While the early 2000s saw video game creators honing their ability to tell stories and build worlds in 3D, this past decade built off those nuts and bolts of game making and propelled the medium towards bigger ambitions such as open-world design, virtual and augmented reality and an influx of new genres such as battle-royale multiplayer.

This past decade achieved several milestones with its wide array of games. Some, such as Red Dead Redemption 2 and Legend of Zelda: Breath of the Wild, are titles that we believe will have a lasting impact on the gaming world for years to come. While these were taken into consideration for this article, we haven’t seen their influence fully resonate just yet, as open-world games take years to polish before they’re shipped and the next generation is still on its way.

So, which games have made the biggest mark on the industry between 2010 and 2019? After much deliberation, here is a list of titles we believe aren’t just quality games but ones that have shaped the medium and continue to do so in extraordinary ways.

A screenshot from the video game Minecraft.

1. Minecraft (2010)

What genre is Minecraft? If you call it a survival game, you neglect the sizeable portion of its player base that spends its time idling about in the creative mode, or building elaborate trick doors with redstone.

The compromise pick would be to call it a sandbox, but that just takes us back to square one. A sandbox is a blank canvas. Minecraft represents, in the history of gaming, the ultimate blank canvas. It is The Everything Game by merit of the perfect simplicity of its base formula: building with blocks.

Few games better encapsulate the 2010s than the ever-popular Minecraft. Analogues and echoes of the decade’s most pressing questions can be found somewhere in its story.

The game provided an ideal medium for content creators, who would toil and shape and star in productions that elevated them to stardom and turned YouTube into a juggernaut. Minecraft Let’s Play videos – which allow viewers to watch creators’ experiments in the world – picked up the torch after the Halo Machinima user-made animated videos died down, arguably spawning streaming culture.

Before Fortnite finally pushed its top creators into the pantheon of celebrity, Minecraft laid the foundation.

Candy Crush Saga.

2. Candy Crush Saga (2012)

Candy Crush Saga’s humble beginning as a Facebook game makes sense, considering no other title on this list has been as disruptive to the business of selling video games. Candy Crush Saga popularised the “freemium” model within the mobile gaming market: give the core gameplay away free, but charge for peripheral virtual items that either enhance, quicken or beautify the player’s experience.

It married online shopping and gaming to the point where the two were indistinguishable. Mobile gaming eventually created “pay to win” games, referring to video games insidiously designed to slow your progression, encouraging you to pay to win. It is one of the industry’s most despised – and most profitable – practices.

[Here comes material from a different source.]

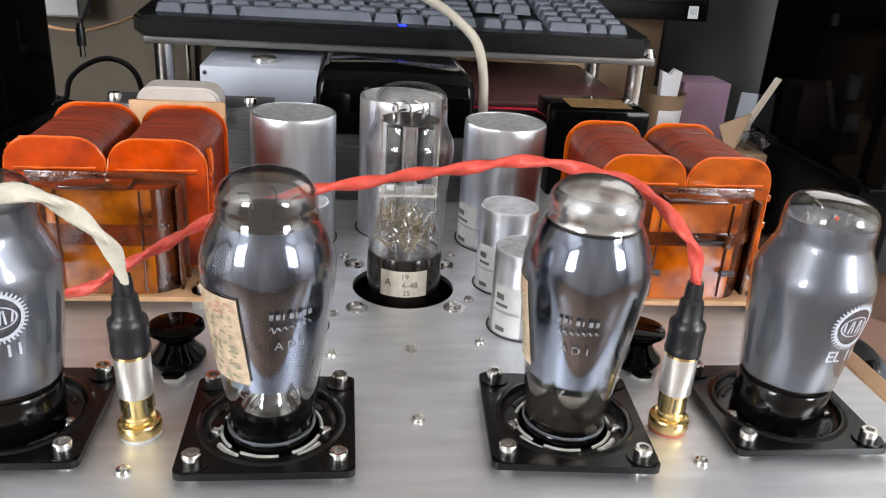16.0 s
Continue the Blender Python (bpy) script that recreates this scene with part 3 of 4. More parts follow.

The Witcher 3: The Wild Hunt.

3. The Witcher 3: The Wild Hunt (2015)

The world of The Witcher 3 is so large it can be almost daunting, but this magnitude set a new standard for open-world design. Its sprawling narrative seamlessly fits inside the world, both through emergent storytelling and scripted moments, as you visit travel from one village to the next. During development, creator CD Projekt Red looked to Skyrim, which released just a few years beforehand, as inspiration. But they did not want to just copy what Skyrim got right.

The Witcher 3 tells the story of Geralt, a powerful monster-killing sorcerer who makes his way through a medieval-inspired land to find a young woman named Ciri. Depending on your choices – and some can be heart-wrenching – the world adapts around you. It also features side quests that are as meaningful as the main quest, bringing depth to every corner of the game’s immense world.

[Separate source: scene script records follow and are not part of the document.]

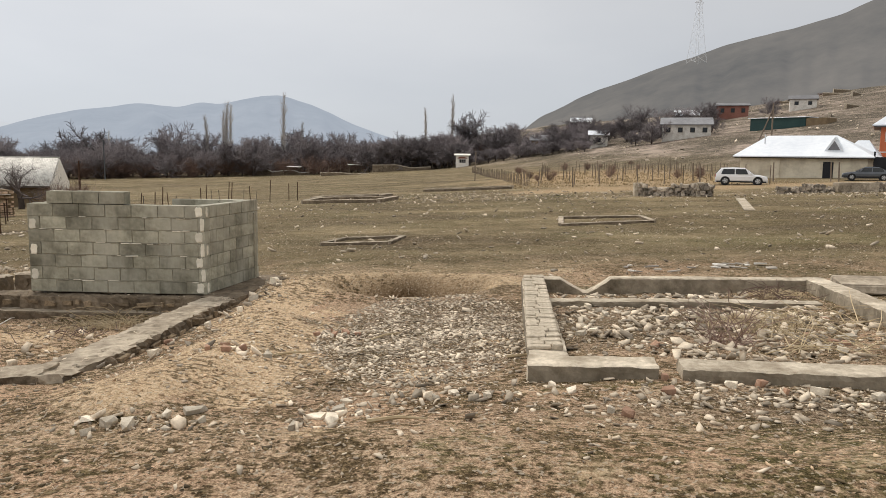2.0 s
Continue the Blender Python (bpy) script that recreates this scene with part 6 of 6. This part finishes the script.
def twigs(name, label, x, y, spread_m, count, length, seed, material=None, up=0.3, r=0.004):
    rng = random.Random(seed)
    t = thing(name, label, "weeds", (x, y, gz(x, y)))
    L = Limbs()
    for i in range(count):
        a = rng.uniform(0, math.tau)
        o = Vector((rng.gauss(0, spread_m), rng.gauss(0, spread_m), 0))
        o.z = gz(x + o.x, y + o.y) - gz(x, y) + 0.005
        d = Vector((math.cos(a), math.sin(a), rng.uniform(0.02, up)))
        l = length * rng.uniform(0.4, 1)
        b = o + d * l * 0.5 + Vector((rng.gauss(0, 0.04), rng.gauss(0, 0.04), 0.03))
        c = o + d * l + Vector((rng.gauss(0, 0.08), rng.gauss(0, 0.08), -0.02))
        L.tube([o, b, c], [r * 1.3, r, r * 0.5], 4)
    hung("tangle", mesh_of("tangle", L.v, L.f, material or M_STICK), t, kind="stuff")


fork = thing("dry_branch", "pale dead forked branch lying on the grass", "branch", (-12.8, 2.6, gz(-12.8, 2.6)), 25)
FORK = dict(segs=(5, 4, 3), wander=(0.12, 0.2, 0.25), lift=(0, 0, 0), taper=(0.7, 0.8, 0.8), sides=(5, 4, 3), kids=((11, 13), (5, 6)), angle=((0.4, 1.1), (0.3, 0.9)), ratio=((0.4, 0.75), (0.35, 0.7)), fine=0.005)
FORK["from"] = (0.15, 0.2)
LF = (Limbs(), Limbs())
grow(LF, random.Random(3), Vector((-0.9, 0, 0.05)), Vector((1, 0, 0.05)), 1.4, 0.016, 0, FORK)
for k, nm in enumerate(("stem", "spray")):
    for q in LF[k].v:
        q.z = 0.04 + min(abs(q.z) * 0.3, 0.14)
    hung(nm, mesh_of(nm, LF[k].v, LF[k].f, M_STICK), fork, kind="stuff" if k else "")
twigs("dry_weed", "reddish dried weed clump in the rubble", 2.55, 7.6, 0.14, 46, 0.5, 2, M_REDTWIG, 1.2, 0.004)
twigs("dry_weed", "reddish dried weed clump in the rubble", 2.9, 8.6, 0.2, 40, 0.5, 3, M_REDTWIG, 1.0, 0.004)
twigs("dry_weed", "tangle of pale dead stalks in the foundation", 3.3, 7.3, 0.3, 26, 0.9, 4, None, 0.35, 0.005)
twigs("dry_weed", "tangle of pale dead stalks in the foundation", 3.9, 8.8, 0.35, 30, 0.9, 5, None, 0.4, 0.005)
twigs("dry_weed", "matted dry weeds by the back wall", 4.3, 10.9, 0.25, 46, 0.5, 6, M_REDTWIG, 0.7, 0.005)
twigs("dry_weed", "dry weeds under the block wall", -5.0, 10.0, 0.25, 40, 0.5, 7, None, 0.6, 0.004)
twigs("dry_weed", "dry weeds on the earth floor", -5.2, 8.9, 0.3, 30, 0.35, 8, M_REDTWIG, 0.4, 0.004)
twigs("debris", "pale debris and wire in the footing corner", -7.3, 9.7, 0.25, 22, 0.4, 9, M_WHITEWASH, 0.5, 0.008)
twigs("dry_weed", "dead bush by the house wall", -31.3, 15.2, 0.2, 30, 0.8, 10, M_STICK, 0.8, 0.008)
twigs("dry_weed", "scraps of dry weed on the pasture", -13.9, 6.5, 0.4, 24, 0.5, 11, None, 0.2, 0.005)
for x, y, turn, l in ((-1.75, 6.75, 30, 0.55), (-0.95, 11.3, -20, 0.45), (-1.0, 8.2, 50, 0.5), (0.5, 6.9, 5, 0.4), (-0.5, 4.7, 10, 0.4)):
    s = thing("stick", "pale dry stick lying on the gravel", "stick", (x, y, gz(x, y)), turn, "dry sticks")
    L = Limbs()
    L.tube([Vector((-l / 2, 0, 0.02)), Vector((0, 0.02, 0.035)), Vector((l / 2, 0, 0.025))], [0.016, 0.013, 0.005], 5)
    hung("stick", mesh_of("stick", L.v, L.f, M_STICK), s)
twigs("dry_weed", "low reddish dead brush before the house kerb", -28.6, 7.4, 0.8, 120, 0.7, 14, M_REDTWIG, 0.6, 0.007)
twigs("dung", "dark clump of dung on the grass", -7.4, 3.56, 0.035, 34, 0.035, 12, M_SHADEBANK, 0.2, 0.009)
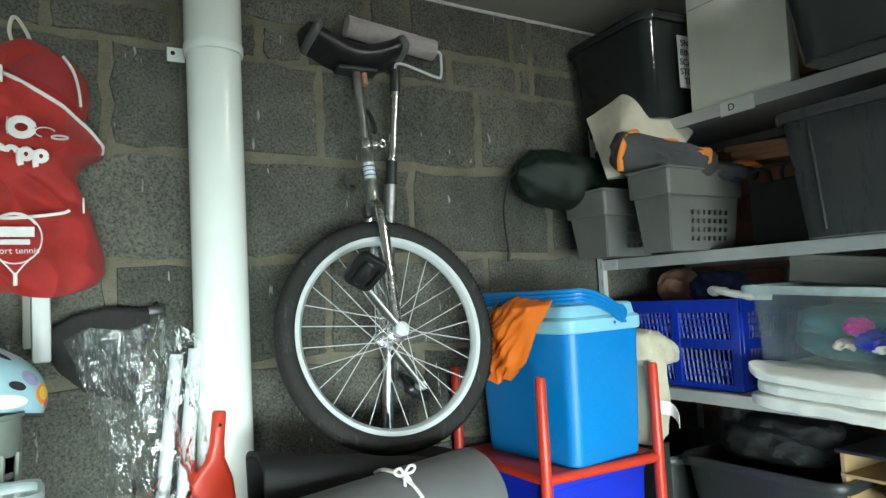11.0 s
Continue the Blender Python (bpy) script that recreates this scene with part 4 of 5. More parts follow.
cx, cy = 0.543, 1.041
cool = root("cool_box", at(cx, cy, RAIL + 0.010) @ pose(0, 0, 0, 0, 0, 3), "bright blue picnic cool box with a pale blue lid", "cool box")
bm = bmesh.new()
loft(bm, [rrect(0.206, 0.292, 0.024, 0.0, 6), rrect(0.216, 0.302, 0.026, 0.006, 6), rrect(0.225, 0.316, 0.028, 0.14, 6), rrect(0.235, 0.328, 0.030, 0.284, 6)])
part("body", bm, M["cool_blue"], cool)
bm = bmesh.new()
loft(bm, [rrect(w, d, 0.034, z, 6) for w, d, z in ((0.237, 0.330, 0.284), (0.245, 0.338, 0.285), (0.249, 0.342, 0.290), (0.249, 0.342, 0.312), (0.241, 0.334, 0.317), (0.233, 0.326, 0.319), (0.225, 0.318, 0.342), (0.215, 0.308, 0.346))])
lid = part("lid", bm, M["cool_pale"], cool, "pale blue lid")
for x in (0.018, 0.054):
    bm = bmesh.new()
    turned(bm, [(0.0035, 0.0), (0.0035, 0.0012), (0.0005, 0.0014)], 12)
    d = part("vent_hole", bm, M["ink_blue"], lid)
    d.matrix_basis = at(x, -0.1712, 0.302, FACE_S)
# handle: a flat grooved bow folded back over the lid
hd = [(0.034, -0.168, 0.326), (0.022, -0.168, 0.335), (-0.012, -0.168, 0.354), (-0.05, -0.166, 0.368), (-0.085, -0.162, 0.374), (-0.112, -0.146, 0.374), (-0.126, -0.11, 0.374), (-0.128, 0.0, 0.374), (-0.126, 0.11, 0.374), (-0.112, 0.146, 0.374), (-0.075, 0.162, 0.373), (0.0, 0.166, 0.352), (0.034, 0.168, 0.326)]
for k in range(4):
    bm = bmesh.new()
    pipe_along(bm, curve_pts([(x, y * 1.075, z - 0.0082 * k + 0.002) for x, y, z in hd], 6), 0.0044, 8)
    part("handle_rib", bm, M["handle_blue"], cool, "blue ribbed carrying handle")
for sy in (-1, 1):
    bm = bmesh.new()
    turned(bm, [(0.019, 0.0), (0.019, 0.006), (0.016, 0.009), (0.0005, 0.009)], 24)
    p = part("pivot", bm, M["handle_blue"], cool)
    p.matrix_basis = at(0.036, sy * 0.1712, 0.322) @ pose(0, 0, 0, -90 * sy, 0, 0)

# orange cloth draped over the near corner of the cool box


def drape(u, v):
    # u from the wheel side to the near corner, v from the lid's top down to the hanging tip
    edge_a = ((0.0, 1.062, 1.548), (0.18, 1.110, 1.530), (0.55, 1.148, 1.460), (0.85, 1.146, 1.398), (1.0, 1.085, 1.372))
    edge_b = ((0.0, 0.930, 1.546), (0.18, 0.893, 1.536), (0.50, 0.945, 1.478), (0.80, 0.990, 1.412), (1.0, 1.050, 1.366))
    ya, za = (float(np.interp(v, [p[0] for p in edge_a], [p[k] for p in edge_a])) for k in (1, 2))
    yb, zb = (float(np.interp(v, [p[0] for p in edge_b], [p[k] for p in edge_b])) for k in (1, 2))
    y, z = ya + (yb - ya) * u, za + (zb - za) * u
    q = 4 * u * (1 - u)
    fold = 0.018 * noise.noise(Vector((u * 2.0, v * 1.8, 2))) + 0.015 * (1 - 2 * abs(noise.noise(Vector((u * 2.8 - v * 1.4, v * 2.4, 5))))) + 0.006 * (1 - 2 * abs(noise.noise(Vector((u * 6 + v * 2, v * 6, 15)))))
    x = 0.412 - 0.014 * q - 1.25 * fold * (0.2 + 0.8 * q)
    if v < 0.18:
        # over the rim and in onto the lid
        s = 1 - v / 0.18
        x += 0.070 * s
        z += 0.012 * math.sin(math.pi * (1 - s)) + 0.010 * noise.noise(Vector((u * 6, s * 2, 8))) + 0.008 * s * math.exp(-((u - 0.35) / 0.3) ** 2)
    return Vector((x, y, z + 0.006 * math.sin(u * 9) * v))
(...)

Most of all, The Witcher 3 set the high bar for storytelling in subsequent open-world games such as last year’s Red Dead Redemption 2, dispelling the notion that open worlds and quality storytelling could not coexist.

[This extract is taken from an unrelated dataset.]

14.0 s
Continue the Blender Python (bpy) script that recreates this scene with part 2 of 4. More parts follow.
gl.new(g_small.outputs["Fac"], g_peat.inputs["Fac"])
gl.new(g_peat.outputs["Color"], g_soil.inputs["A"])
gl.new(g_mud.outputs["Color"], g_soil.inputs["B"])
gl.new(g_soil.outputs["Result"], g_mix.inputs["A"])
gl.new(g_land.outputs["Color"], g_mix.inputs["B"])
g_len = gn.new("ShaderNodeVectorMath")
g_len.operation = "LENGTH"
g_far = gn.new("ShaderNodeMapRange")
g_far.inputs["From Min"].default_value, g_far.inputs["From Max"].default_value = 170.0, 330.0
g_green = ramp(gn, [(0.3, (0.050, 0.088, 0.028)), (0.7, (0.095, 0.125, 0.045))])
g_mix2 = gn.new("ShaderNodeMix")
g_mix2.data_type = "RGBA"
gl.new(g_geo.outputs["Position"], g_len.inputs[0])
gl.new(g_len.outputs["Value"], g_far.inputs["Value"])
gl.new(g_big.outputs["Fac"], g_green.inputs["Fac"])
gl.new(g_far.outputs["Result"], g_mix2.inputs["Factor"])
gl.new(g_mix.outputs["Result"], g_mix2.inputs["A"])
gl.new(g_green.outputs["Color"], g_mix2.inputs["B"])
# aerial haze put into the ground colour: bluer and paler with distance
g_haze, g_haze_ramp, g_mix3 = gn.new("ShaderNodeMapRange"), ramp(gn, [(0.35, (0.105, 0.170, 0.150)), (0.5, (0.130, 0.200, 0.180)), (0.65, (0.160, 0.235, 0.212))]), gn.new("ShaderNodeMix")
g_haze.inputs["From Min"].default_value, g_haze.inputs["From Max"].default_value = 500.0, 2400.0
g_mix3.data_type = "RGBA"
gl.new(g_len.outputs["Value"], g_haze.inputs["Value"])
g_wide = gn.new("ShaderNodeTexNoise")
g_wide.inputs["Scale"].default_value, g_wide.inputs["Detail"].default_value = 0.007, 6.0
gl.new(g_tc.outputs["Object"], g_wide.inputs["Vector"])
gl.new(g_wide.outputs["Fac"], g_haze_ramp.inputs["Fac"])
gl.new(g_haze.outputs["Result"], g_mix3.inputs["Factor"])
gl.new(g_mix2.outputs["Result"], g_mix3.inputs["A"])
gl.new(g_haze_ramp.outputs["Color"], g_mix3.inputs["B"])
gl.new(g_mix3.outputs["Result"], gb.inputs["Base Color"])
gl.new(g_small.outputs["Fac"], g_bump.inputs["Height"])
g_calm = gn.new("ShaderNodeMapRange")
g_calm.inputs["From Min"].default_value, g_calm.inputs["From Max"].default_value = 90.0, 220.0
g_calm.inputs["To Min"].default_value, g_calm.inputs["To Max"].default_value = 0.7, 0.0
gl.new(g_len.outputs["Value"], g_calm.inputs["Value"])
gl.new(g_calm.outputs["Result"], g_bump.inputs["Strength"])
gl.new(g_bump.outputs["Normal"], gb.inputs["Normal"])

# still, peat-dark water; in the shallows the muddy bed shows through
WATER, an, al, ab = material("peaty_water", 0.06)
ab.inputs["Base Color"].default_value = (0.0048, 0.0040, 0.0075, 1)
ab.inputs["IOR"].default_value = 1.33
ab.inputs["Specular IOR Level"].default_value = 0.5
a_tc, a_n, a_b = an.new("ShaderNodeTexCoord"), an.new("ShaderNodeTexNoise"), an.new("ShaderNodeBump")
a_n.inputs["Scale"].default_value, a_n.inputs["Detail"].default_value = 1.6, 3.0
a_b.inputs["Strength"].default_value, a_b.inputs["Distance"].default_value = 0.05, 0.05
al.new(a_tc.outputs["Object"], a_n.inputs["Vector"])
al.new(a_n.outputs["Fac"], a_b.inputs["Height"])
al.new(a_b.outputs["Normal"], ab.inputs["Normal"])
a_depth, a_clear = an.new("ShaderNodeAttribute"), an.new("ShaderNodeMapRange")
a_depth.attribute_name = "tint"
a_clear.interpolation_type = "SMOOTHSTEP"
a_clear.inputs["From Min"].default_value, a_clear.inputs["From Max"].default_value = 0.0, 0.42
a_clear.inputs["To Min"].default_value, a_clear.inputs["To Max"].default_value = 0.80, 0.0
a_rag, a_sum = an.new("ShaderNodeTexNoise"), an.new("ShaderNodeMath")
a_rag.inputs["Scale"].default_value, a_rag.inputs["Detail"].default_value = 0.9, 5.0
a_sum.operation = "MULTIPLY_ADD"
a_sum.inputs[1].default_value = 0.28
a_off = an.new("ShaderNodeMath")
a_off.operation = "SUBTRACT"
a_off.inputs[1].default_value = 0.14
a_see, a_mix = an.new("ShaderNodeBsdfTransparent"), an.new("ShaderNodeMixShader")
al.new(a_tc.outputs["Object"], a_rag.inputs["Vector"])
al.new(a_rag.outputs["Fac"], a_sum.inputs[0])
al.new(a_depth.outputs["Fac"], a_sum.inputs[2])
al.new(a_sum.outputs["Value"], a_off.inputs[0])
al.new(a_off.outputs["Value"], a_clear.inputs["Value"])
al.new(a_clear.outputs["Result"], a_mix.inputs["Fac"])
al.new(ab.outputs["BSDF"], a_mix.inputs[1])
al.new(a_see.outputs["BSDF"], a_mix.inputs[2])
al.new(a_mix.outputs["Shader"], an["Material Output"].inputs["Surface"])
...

Pokémon Go proved hugely popular.

4. Pokémon Go (2016)

When discussing the influence of Pokémon Go , it’s best to address the question of augmented reality (AR) upfront, so here goes: Pokémon Go is the clearest evidence of AR’s irrelevance.

When the game came out, the hype was tremendous. With its massive success (over 540 million downloads to date), Pokémon Go was the game that launched a thousand decks, prompting questions from every tech, media and software company as to how AR could factor into its work. And then the hype died down.

It is funny, in retrospect, that AR’s killer app is such a capitulation. The game allows you to turn off its AR capabilities, and frankly, is all the better for it. Nobody wants to be the overeager jerk on the subway platform, sweatily pivoting back and forth trying to find the Pidove hiding among the commuters.

But so many people, and people you would not expect, still keep up with Pokémon Go. Plenty of folks have found routine and comfort in the game. There’s something concerning, but also weirdly resilient, about finding nourishment in gruel so thin.

Fortnite.

5. Fortnite (2017)

No, Fortnite is not on here because it popularised the battle royale genre. Fortnite’s best-known mode is itself a result of the popularisation of the genre, thanks to PlayerUnknown’s Battleground. But once Epic Games successfully aped the formula, Fortnite found new ways to keep players engaged.

The game was free, but the battle pass system kept players subscribing every few months to log on and garner new rewards. Thanks to several controversies that coincided with the roll-out of the game’s battle pass, the loot box practice of offering surprise rewards for real money became a pariah of the industry.

Over the past three years, Fortnite was everywhere. At one point, it boasted more than 200 million players a month, and became the biggest pop phenomenon of 2018.